### EXERCISE INSTRUCTIONS
Transcribe each line of the material as it is, and drop any picture.

### DATA EXTRACT
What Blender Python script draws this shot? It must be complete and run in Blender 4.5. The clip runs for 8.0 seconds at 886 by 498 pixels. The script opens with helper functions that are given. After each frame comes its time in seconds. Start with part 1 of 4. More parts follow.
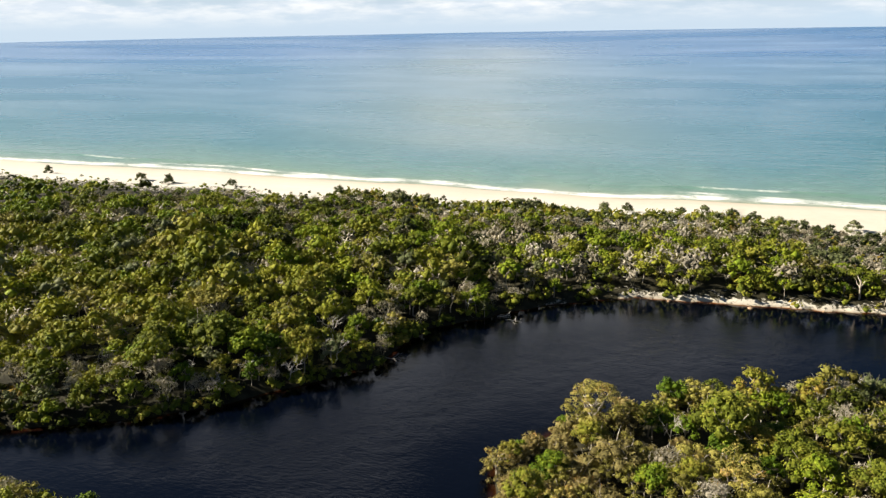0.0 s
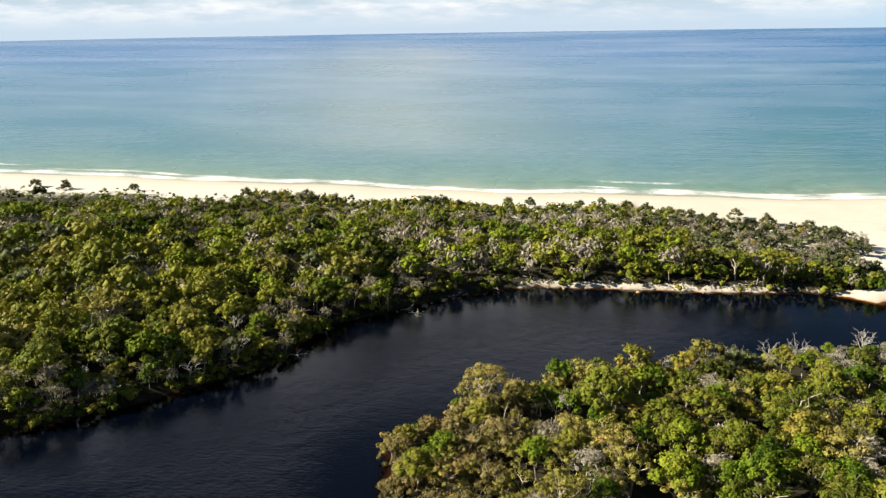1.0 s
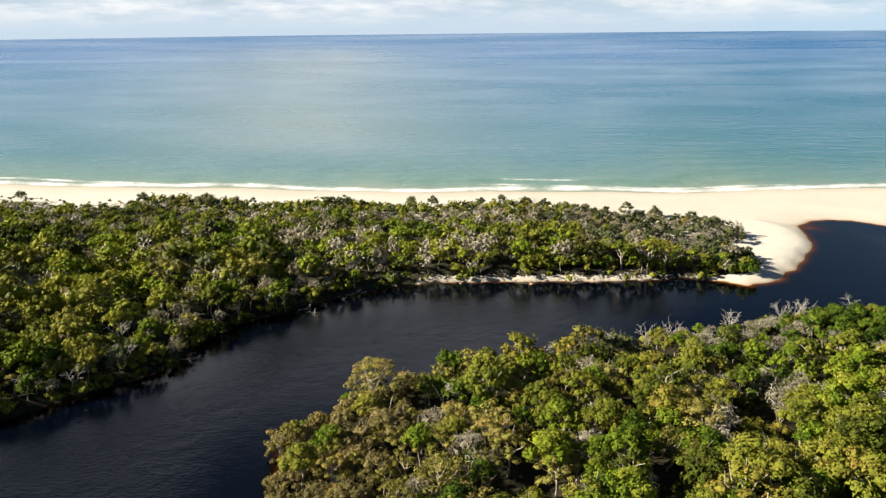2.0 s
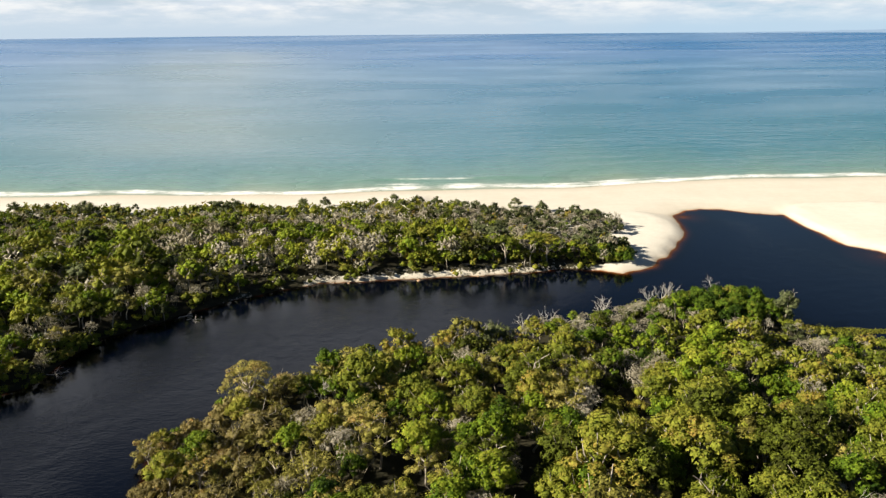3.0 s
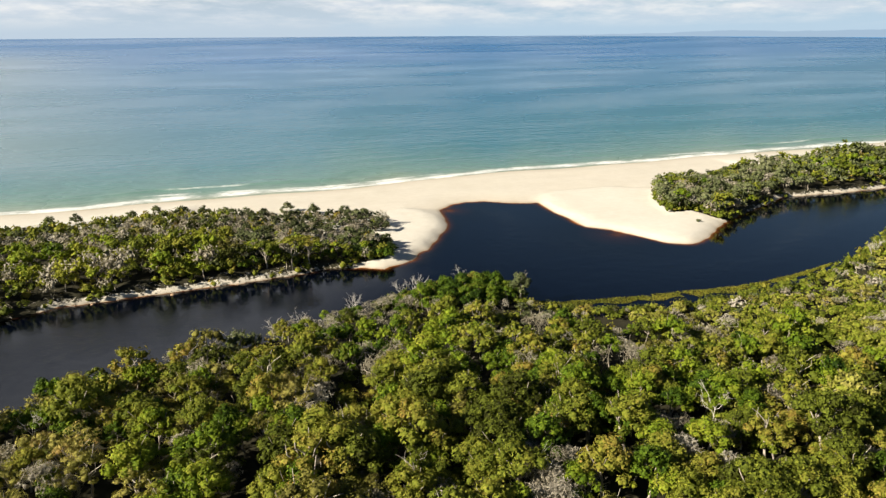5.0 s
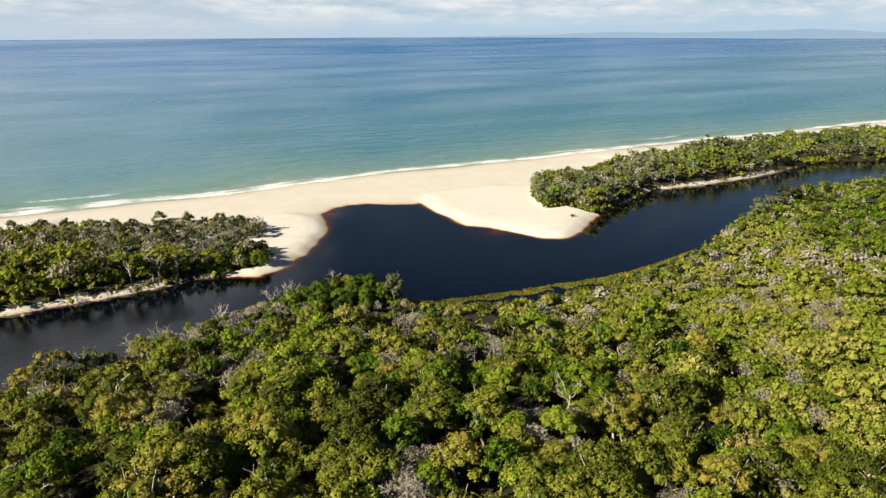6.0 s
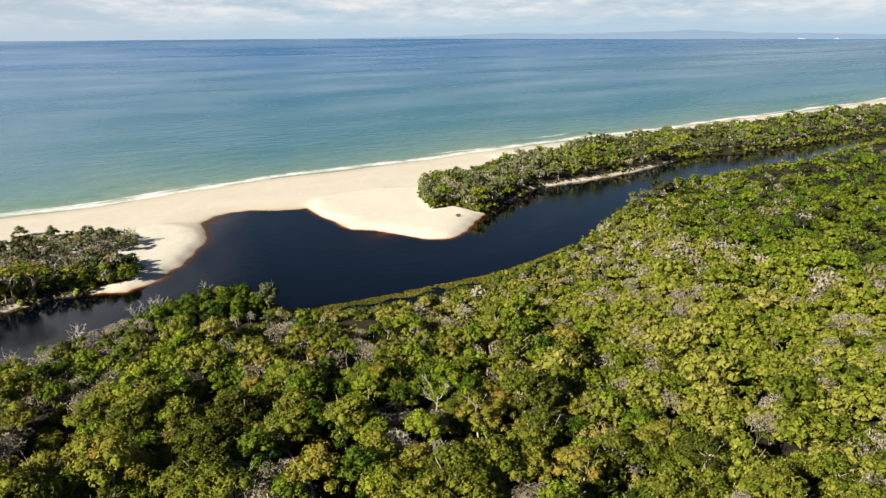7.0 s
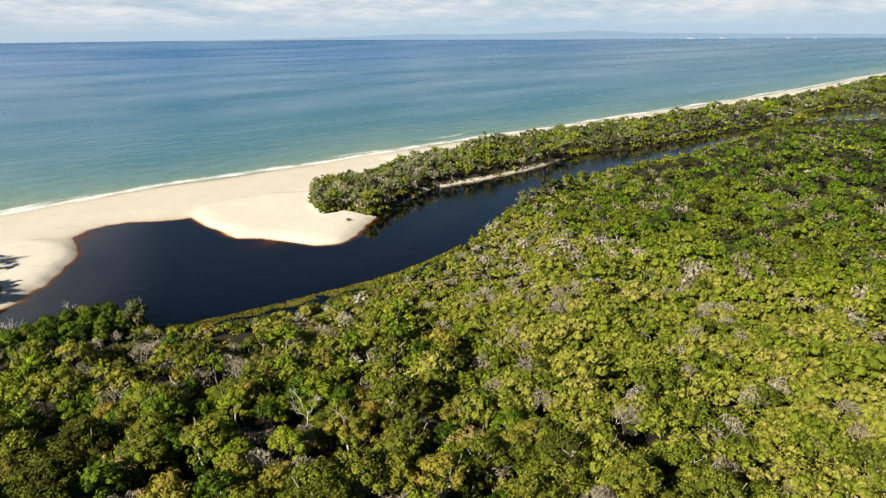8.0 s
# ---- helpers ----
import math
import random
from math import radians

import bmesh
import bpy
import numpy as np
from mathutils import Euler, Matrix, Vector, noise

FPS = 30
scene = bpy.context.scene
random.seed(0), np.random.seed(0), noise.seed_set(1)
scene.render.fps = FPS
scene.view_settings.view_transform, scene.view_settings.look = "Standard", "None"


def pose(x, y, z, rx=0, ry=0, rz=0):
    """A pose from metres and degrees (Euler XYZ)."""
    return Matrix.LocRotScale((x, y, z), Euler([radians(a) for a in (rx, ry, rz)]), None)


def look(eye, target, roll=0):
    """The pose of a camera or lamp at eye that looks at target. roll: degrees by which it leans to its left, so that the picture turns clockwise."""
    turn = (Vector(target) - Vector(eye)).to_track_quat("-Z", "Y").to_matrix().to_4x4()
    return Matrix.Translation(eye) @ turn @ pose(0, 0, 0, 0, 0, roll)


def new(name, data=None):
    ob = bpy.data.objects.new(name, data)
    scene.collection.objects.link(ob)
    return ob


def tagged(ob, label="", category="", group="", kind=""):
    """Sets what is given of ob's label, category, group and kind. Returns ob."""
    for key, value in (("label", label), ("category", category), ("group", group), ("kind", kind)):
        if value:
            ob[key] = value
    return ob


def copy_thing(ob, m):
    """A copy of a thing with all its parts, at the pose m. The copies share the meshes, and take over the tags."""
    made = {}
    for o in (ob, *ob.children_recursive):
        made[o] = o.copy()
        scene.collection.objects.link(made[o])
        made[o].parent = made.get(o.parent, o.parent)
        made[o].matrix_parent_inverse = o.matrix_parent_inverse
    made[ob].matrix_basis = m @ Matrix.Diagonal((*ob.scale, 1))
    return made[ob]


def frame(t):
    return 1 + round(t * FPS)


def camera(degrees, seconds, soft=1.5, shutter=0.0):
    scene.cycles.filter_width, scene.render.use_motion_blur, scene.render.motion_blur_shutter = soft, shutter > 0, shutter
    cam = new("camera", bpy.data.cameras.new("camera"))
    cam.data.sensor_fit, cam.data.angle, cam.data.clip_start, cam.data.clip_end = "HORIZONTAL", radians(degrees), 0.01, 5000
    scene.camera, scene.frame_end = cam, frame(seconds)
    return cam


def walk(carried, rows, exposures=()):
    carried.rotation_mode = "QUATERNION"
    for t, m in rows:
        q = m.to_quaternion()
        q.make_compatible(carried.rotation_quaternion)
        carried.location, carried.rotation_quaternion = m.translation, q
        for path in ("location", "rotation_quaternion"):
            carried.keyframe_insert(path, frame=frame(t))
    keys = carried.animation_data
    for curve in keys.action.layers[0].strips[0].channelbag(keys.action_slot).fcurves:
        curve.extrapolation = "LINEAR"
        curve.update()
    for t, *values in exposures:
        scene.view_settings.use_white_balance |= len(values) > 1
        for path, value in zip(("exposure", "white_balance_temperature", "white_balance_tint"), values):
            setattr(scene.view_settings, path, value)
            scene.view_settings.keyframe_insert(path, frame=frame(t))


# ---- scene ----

### EXPECTED OUTPUT
What Blender Python script draws this shot? It must be complete and run in Blender 4.5. The clip runs for 8.0 seconds at 886 by 498 pixels. The script opens with helper functions that are given. After each frame comes its time in seconds. Start with part 1 of 4. More parts follow.
0.0 s
1.0 s
2.0 s
3.0 s
5.0 s
6.0 s
7.0 s
8.0 s
# ---- helpers ----
import math
import random
from math import radians

import bmesh
import bpy
import numpy as np
from mathutils import Euler, Matrix, Vector, noise

FPS = 30
scene = bpy.context.scene
random.seed(0), np.random.seed(0), noise.seed_set(1)
scene.render.fps = FPS
scene.view_settings.view_transform, scene.view_settings.look = "Standard", "None"


def pose(x, y, z, rx=0, ry=0, rz=0):
    """A pose from metres and degrees (Euler XYZ)."""
    return Matrix.LocRotScale((x, y, z), Euler([radians(a) for a in (rx, ry, rz)]), None)


def look(eye, target, roll=0):
    """The pose of a camera or lamp at eye that looks at target. roll: degrees by which it leans to its left, so that the picture turns clockwise."""
    turn = (Vector(target) - Vector(eye)).to_track_quat("-Z", "Y").to_matrix().to_4x4()
    return Matrix.Translation(eye) @ turn @ pose(0, 0, 0, 0, 0, roll)


def new(name, data=None):
    ob = bpy.data.objects.new(name, data)
    scene.collection.objects.link(ob)
    return ob


def tagged(ob, label="", category="", group="", kind=""):
    """Sets what is given of ob's label, category, group and kind. Returns ob."""
    for key, value in (("label", label), ("category", category), ("group", group), ("kind", kind)):
        if value:
            ob[key] = value
    return ob


def copy_thing(ob, m):
    """A copy of a thing with all its parts, at the pose m. The copies share the meshes, and take over the tags."""
    made = {}
    for o in (ob, *ob.children_recursive):
        made[o] = o.copy()
        scene.collection.objects.link(made[o])
        made[o].parent = made.get(o.parent, o.parent)
        made[o].matrix_parent_inverse = o.matrix_parent_inverse
    made[ob].matrix_basis = m @ Matrix.Diagonal((*ob.scale, 1))
    return made[ob]


def frame(t):
    return 1 + round(t * FPS)


def camera(degrees, seconds, soft=1.5, shutter=0.0):
    scene.cycles.filter_width, scene.render.use_motion_blur, scene.render.motion_blur_shutter = soft, shutter > 0, shutter
    cam = new("camera", bpy.data.cameras.new("camera"))
    cam.data.sensor_fit, cam.data.angle, cam.data.clip_start, cam.data.clip_end = "HORIZONTAL", radians(degrees), 0.01, 5000
    scene.camera, scene.frame_end = cam, frame(seconds)
    return cam


def walk(carried, rows, exposures=()):
    carried.rotation_mode = "QUATERNION"
    for t, m in rows:
        q = m.to_quaternion()
        q.make_compatible(carried.rotation_quaternion)
        carried.location, carried.rotation_quaternion = m.translation, q
        for path in ("location", "rotation_quaternion"):
            carried.keyframe_insert(path, frame=frame(t))
    keys = carried.animation_data
    for curve in keys.action.layers[0].strips[0].channelbag(keys.action_slot).fcurves:
        curve.extrapolation = "LINEAR"
        curve.update()
    for t, *values in exposures:
        scene.view_settings.use_white_balance |= len(values) > 1
        for path, value in zip(("exposure", "white_balance_temperature", "white_balance_tint"), values):
            setattr(scene.view_settings, path, value)
            scene.view_settings.keyframe_insert(path, frame=frame(t))


# ---- scene ----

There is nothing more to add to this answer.